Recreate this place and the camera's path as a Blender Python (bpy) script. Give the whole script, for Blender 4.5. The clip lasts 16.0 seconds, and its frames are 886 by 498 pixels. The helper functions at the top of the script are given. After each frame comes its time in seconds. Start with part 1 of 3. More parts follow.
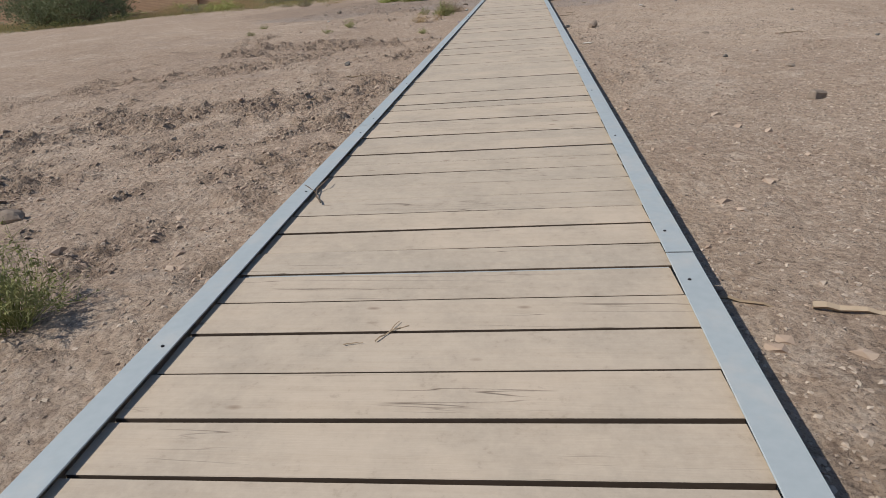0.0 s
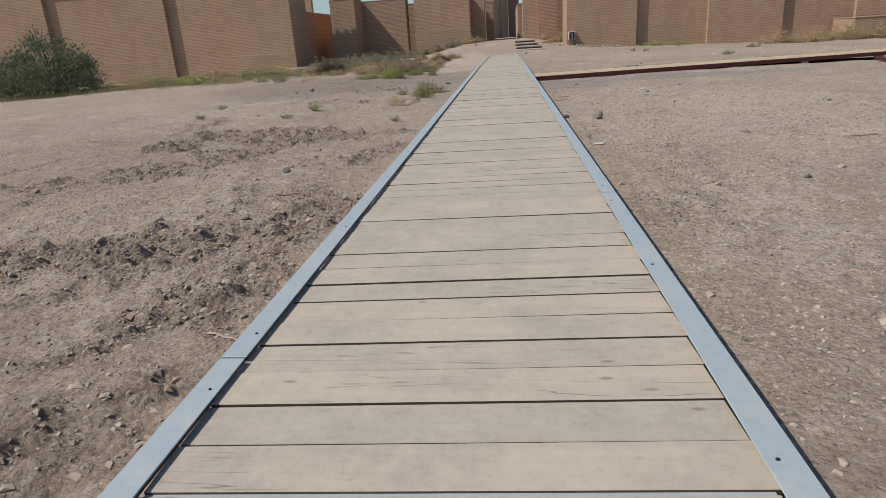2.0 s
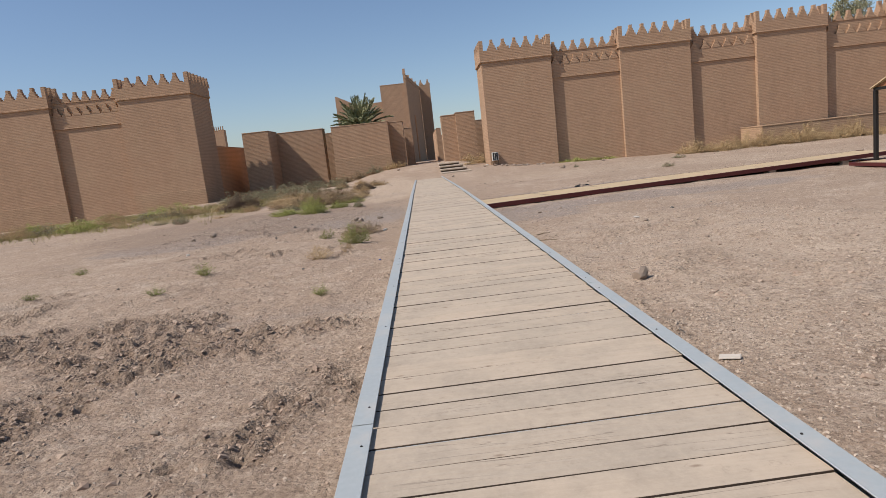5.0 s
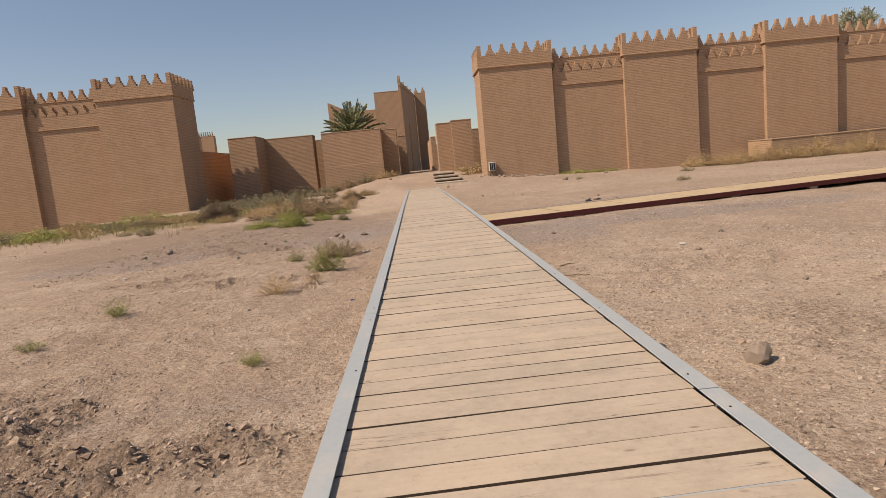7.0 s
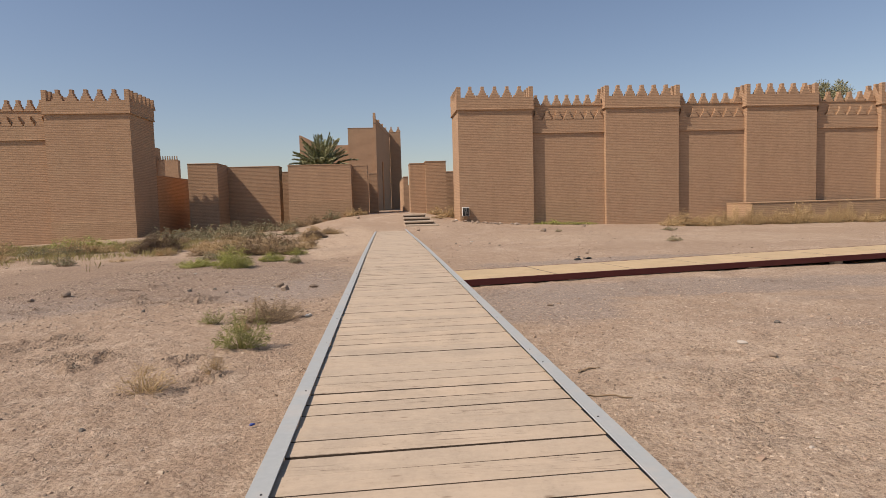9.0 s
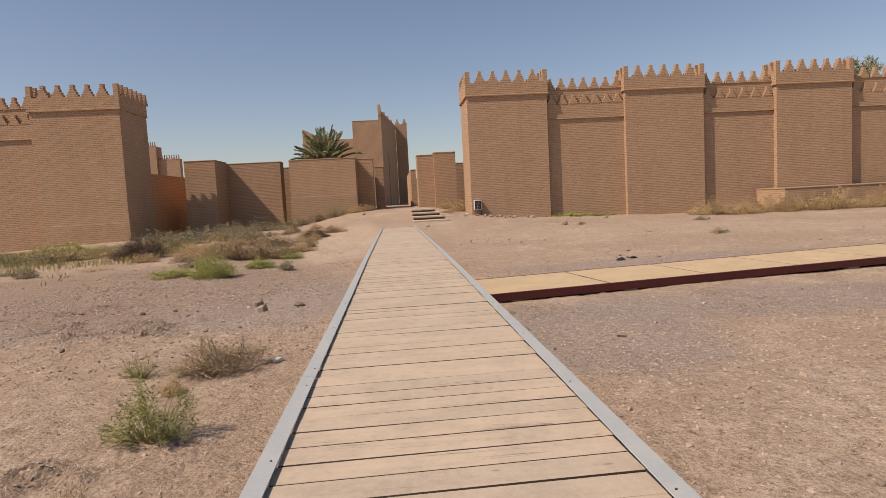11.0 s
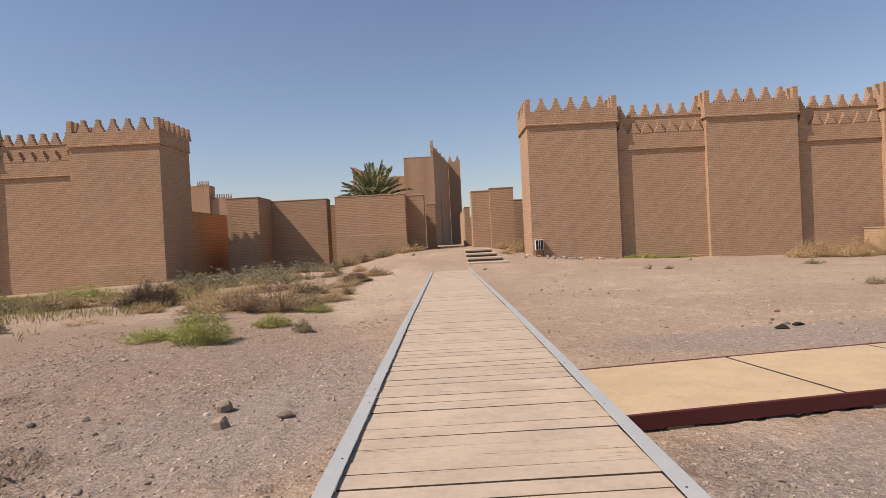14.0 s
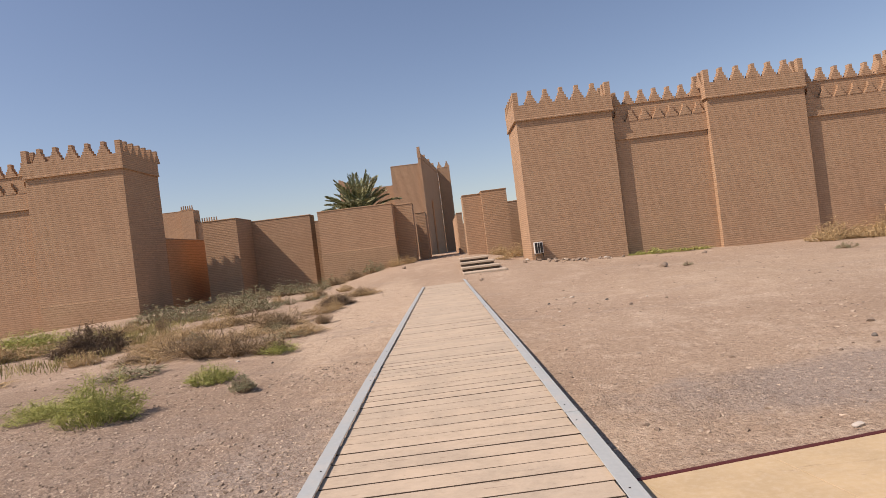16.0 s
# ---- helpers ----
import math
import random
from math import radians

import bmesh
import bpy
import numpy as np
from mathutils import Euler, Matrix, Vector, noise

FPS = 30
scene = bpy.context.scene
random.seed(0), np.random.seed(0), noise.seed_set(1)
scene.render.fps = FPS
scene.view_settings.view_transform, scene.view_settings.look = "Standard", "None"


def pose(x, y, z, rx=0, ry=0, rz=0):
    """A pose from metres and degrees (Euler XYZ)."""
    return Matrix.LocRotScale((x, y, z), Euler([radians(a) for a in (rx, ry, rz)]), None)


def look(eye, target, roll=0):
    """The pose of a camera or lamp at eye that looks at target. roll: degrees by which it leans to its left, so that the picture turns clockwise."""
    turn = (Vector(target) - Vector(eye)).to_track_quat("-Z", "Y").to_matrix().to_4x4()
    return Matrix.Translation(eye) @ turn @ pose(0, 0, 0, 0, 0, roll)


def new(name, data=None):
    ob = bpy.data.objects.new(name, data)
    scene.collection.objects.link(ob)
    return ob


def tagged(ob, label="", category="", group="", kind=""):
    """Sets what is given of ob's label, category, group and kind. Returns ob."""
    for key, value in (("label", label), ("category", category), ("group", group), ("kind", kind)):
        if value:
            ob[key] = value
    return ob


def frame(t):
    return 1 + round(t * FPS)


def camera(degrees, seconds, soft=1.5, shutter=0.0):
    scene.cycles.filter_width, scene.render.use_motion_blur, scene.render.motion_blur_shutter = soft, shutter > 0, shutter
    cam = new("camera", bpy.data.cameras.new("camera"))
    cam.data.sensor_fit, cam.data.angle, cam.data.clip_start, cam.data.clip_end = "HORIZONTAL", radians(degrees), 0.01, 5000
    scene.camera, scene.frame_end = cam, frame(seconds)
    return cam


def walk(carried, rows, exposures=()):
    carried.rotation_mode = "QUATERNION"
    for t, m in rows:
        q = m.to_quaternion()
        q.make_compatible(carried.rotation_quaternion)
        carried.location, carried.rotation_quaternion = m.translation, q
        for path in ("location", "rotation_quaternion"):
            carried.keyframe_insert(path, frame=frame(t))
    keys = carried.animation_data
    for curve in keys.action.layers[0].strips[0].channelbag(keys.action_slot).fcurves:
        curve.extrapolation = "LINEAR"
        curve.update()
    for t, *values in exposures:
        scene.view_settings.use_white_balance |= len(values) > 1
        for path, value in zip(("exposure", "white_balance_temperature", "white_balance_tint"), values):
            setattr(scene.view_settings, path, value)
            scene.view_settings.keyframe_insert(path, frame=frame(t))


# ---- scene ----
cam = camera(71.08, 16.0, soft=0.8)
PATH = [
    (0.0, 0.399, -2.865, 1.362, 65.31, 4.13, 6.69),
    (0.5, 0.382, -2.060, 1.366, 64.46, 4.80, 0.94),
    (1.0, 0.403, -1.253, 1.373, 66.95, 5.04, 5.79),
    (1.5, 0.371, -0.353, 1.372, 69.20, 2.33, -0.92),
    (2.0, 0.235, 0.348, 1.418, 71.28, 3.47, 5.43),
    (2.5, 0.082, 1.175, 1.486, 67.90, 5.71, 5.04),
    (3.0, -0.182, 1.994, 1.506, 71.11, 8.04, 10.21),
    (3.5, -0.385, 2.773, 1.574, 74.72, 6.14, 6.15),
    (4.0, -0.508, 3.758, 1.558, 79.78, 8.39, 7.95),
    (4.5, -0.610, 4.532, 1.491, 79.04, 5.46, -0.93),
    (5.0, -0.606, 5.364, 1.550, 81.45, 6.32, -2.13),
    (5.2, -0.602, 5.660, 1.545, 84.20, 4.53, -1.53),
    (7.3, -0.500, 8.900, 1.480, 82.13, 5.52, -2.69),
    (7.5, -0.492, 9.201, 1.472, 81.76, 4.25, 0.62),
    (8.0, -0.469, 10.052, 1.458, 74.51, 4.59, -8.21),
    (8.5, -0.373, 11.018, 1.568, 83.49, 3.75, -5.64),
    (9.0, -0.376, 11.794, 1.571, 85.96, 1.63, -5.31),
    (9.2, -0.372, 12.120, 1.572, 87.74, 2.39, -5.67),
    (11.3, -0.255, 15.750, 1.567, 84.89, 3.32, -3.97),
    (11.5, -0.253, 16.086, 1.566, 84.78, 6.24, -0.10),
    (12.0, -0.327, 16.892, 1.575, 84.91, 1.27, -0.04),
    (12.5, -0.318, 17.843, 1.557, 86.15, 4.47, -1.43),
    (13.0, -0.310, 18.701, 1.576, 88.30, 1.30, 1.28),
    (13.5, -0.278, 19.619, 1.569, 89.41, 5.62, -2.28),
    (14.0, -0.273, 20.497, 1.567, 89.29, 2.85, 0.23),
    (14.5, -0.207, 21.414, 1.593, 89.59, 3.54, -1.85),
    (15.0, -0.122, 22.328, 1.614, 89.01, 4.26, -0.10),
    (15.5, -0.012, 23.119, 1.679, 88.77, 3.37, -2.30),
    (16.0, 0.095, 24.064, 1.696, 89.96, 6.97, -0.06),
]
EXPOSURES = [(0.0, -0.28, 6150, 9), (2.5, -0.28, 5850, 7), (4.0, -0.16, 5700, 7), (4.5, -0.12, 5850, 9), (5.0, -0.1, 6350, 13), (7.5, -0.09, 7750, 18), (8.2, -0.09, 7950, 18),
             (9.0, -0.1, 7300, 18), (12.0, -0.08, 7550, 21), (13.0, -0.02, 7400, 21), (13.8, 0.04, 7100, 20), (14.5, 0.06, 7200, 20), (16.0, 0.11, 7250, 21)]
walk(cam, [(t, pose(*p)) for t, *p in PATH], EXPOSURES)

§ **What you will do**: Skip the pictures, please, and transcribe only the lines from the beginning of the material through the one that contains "pose from metres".

§ **Exercise result**:
Recreate this place and the camera's path as a Blender Python (bpy) script. Give the whole script, for Blender 4.5. The clip lasts 16.0 seconds, and its frames are 886 by 498 pixels. The helper functions at the top of the script are given. After each frame comes its time in seconds. Start with part 1 of 3. More parts follow.
0.0 s
2.0 s
5.0 s
7.0 s
9.0 s
11.0 s
14.0 s
16.0 s
# ---- helpers ----
import math
import random
from math import radians

import bmesh
import bpy
import numpy as np
from mathutils import Euler, Matrix, Vector, noise

FPS = 30
scene = bpy.context.scene
random.seed(0), np.random.seed(0), noise.seed_set(1)
scene.render.fps = FPS
scene.view_settings.view_transform, scene.view_settings.look = "Standard", "None"


def pose(x, y, z, rx=0, ry=0, rz=0):
    """A pose from metres and degrees (Euler XYZ)."""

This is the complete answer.